- **Task objective**:
Repeat everything from the line holding "Continue the Blender" to the line holding "sedge bog with", inclusive, exactly. Leave out the rest.

-- start Dataset section --

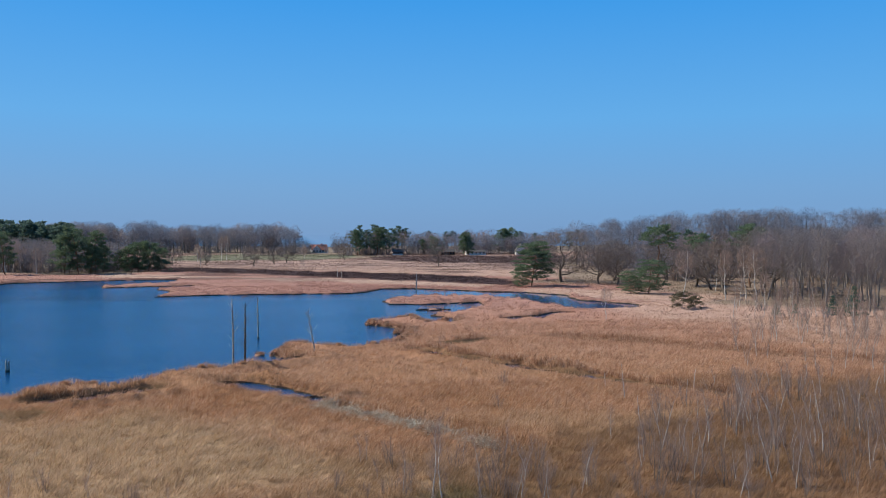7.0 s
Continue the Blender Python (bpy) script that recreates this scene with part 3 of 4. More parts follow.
def make_ground_sheet():
    xs = np.concatenate([-np.array(growing(260, 2.4, 6500, 1.09))[::-1], np.arange(-260, -110, 1.5), np.arange(-110, 75, 0.95),
                         np.arange(75, 150, 1.5), np.array(growing(150, 2.4, 6500, 1.09))])
    ys = np.concatenate([-np.array(growing(-34, 2.0, 900, 1.3))[::-1], np.arange(34, 120, 0.8), np.arange(120, 280, 1.6),
                         np.arange(280, 420, 2.5), np.array(growing(420, 4.0, 6500, 1.07))])
    gx, gy = np.meshgrid(xs, ys)
    x, y = gx.ravel(), gy.ravel()
    d = shore(x, y)
    z = land(x, y, d)
    nx, ny = len(xs), len(ys)
    i = (np.arange(ny - 1)[:, None] * nx + np.arange(nx - 1)[None]).ravel()
    faces = np.stack([i, i + 1, i + 1 + nx, i + nx], axis=1)
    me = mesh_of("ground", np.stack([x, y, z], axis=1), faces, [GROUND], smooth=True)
    f = covers(x, y)
    f["peat_shade"] = np.clip(0.6 - (z - rise(x, y)) / 0.3, 0, 1) * (np.hypot(x, y) < 900)
    f["peat_shade"] = np.maximum(f["peat_shade"], np.clip(ditch(x, y) * 1.3, 0, 1)) * (1 - f["moss"])
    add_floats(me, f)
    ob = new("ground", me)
    return tagged(ob, "rust-brown sedge bog with straw, heather and peaty, shade-dark edges", "ground", kind="structure")


make_ground_sheet()
wv = np.array([(-6500, 20, 0), (6500, 20, 0), (6500, 6500, 0), (-6500, 6500, 0)], float)
tagged(new("water", mesh_of("water", wv, [(0, 1, 2, 3)], [WATER])), "deep blue open lake water with faint ripples", "water", kind="structure")


# ---- sedge, rushes and straw ----
def blades(name, x, y, height, width, wind, label, bent=True, seed=1, min_shore=0.15, tussock=1.0, category="grass"):
    r = np.random.default_rng(seed)
    d = shore(x, y)
    keep = (d > min_shore) & (ditch(x, y) < 0.6)
    x, y, d, height, width = x[keep], y[keep], d[keep], height[keep], width[keep]
    z = land(x, y, d) - 0.05
    n = len(x)
    f = covers(x, y)
    height = height * (1 - 0.35 * f["straw"] + 0.5 * f["heather"]) * (0.75 + 0.5 * noise2(x, y, 2.6, 91)) * (1 - 0.6 * f["meadow"]) * (1 - 0.5 * low_side(x, y))
    a = r.random(n) * 6.28
    out = r.random(n) * tussock * (1 + 0.6 * f["gold"])
    lx = np.cos(a) * out + wind[0] * (0.6 + 0.8 * noise2(x, y, 5.0, 92))
    ly = np.sin(a) * out + wind[1]
    t = r.random(n) * 3.14
    sx, sy = np.cos(t) * width / 2, np.sin(t) * width / 2
    b0 = np.stack([x - sx, y - sy, z], 1)
    b1 = np.stack([x + sx, y + sy, z], 1)
    tip = np.stack([x + lx * height, y + ly * height, z + height * np.clip(1 - 0.4 * np.hypot(lx, ly), 0.25, 1)], 1)
    if bent:
        k = 0.62
        mx, my, mz = x + lx * height * 0.4, y + ly * height * 0.4, z + height * k * np.clip(1 - 0.22 * np.hypot(lx, ly), 0.3, 1)
        m0 = np.stack([mx - sx * 0.75, my - sy * 0.75, mz], 1)
        m1 = np.stack([mx + sx * 0.75, my + sy * 0.75, mz], 1)
        v = np.stack([b0, b1, m0, m1, tip], 1).reshape(-1, 3)
        base = np.arange(n)[:, None] * 5
        faces = np.concatenate([base + (0, 1, 3), base + (0, 3, 2), base + (2, 3, 4)], 1).reshape(-1, 3)
        rep = 5
    else:
        v = np.stack([b0, b1, tip], 1).reshape(-1, 3)
        faces = np.arange(3 * n).reshape(-1, 3)
        rep = 3
    me = mesh_of(name, v, faces, [BLADE if bent or np.median(width) < 0.06 else FINE_BLADE])
    add_floats(me, {key: np.repeat(val, rep) for key, val in f.items()})
    return tagged(new(name, me), label, category, kind="stuff")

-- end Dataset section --

- **Result of the exercise**:
Continue the Blender Python (bpy) script that recreates this scene with part 3 of 4. More parts follow.
def make_ground_sheet():
    xs = np.concatenate([-np.array(growing(260, 2.4, 6500, 1.09))[::-1], np.arange(-260, -110, 1.5), np.arange(-110, 75, 0.95),
                         np.arange(75, 150, 1.5), np.array(growing(150, 2.4, 6500, 1.09))])
    ys = np.concatenate([-np.array(growing(-34, 2.0, 900, 1.3))[::-1], np.arange(34, 120, 0.8), np.arange(120, 280, 1.6),
                         np.arange(280, 420, 2.5), np.array(growing(420, 4.0, 6500, 1.07))])
    gx, gy = np.meshgrid(xs, ys)
    x, y = gx.ravel(), gy.ravel()
    d = shore(x, y)
    z = land(x, y, d)
    nx, ny = len(xs), len(ys)
    i = (np.arange(ny - 1)[:, None] * nx + np.arange(nx - 1)[None]).ravel()
    faces = np.stack([i, i + 1, i + 1 + nx, i + nx], axis=1)
    me = mesh_of("ground", np.stack([x, y, z], axis=1), faces, [GROUND], smooth=True)
    f = covers(x, y)
    f["peat_shade"] = np.clip(0.6 - (z - rise(x, y)) / 0.3, 0, 1) * (np.hypot(x, y) < 900)
    f["peat_shade"] = np.maximum(f["peat_shade"], np.clip(ditch(x, y) * 1.3, 0, 1)) * (1 - f["moss"])
    add_floats(me, f)
    ob = new("ground", me)
    return tagged(ob, "rust-brown sedge bog with straw, heather and peaty, shade-dark edges", "ground", kind="structure")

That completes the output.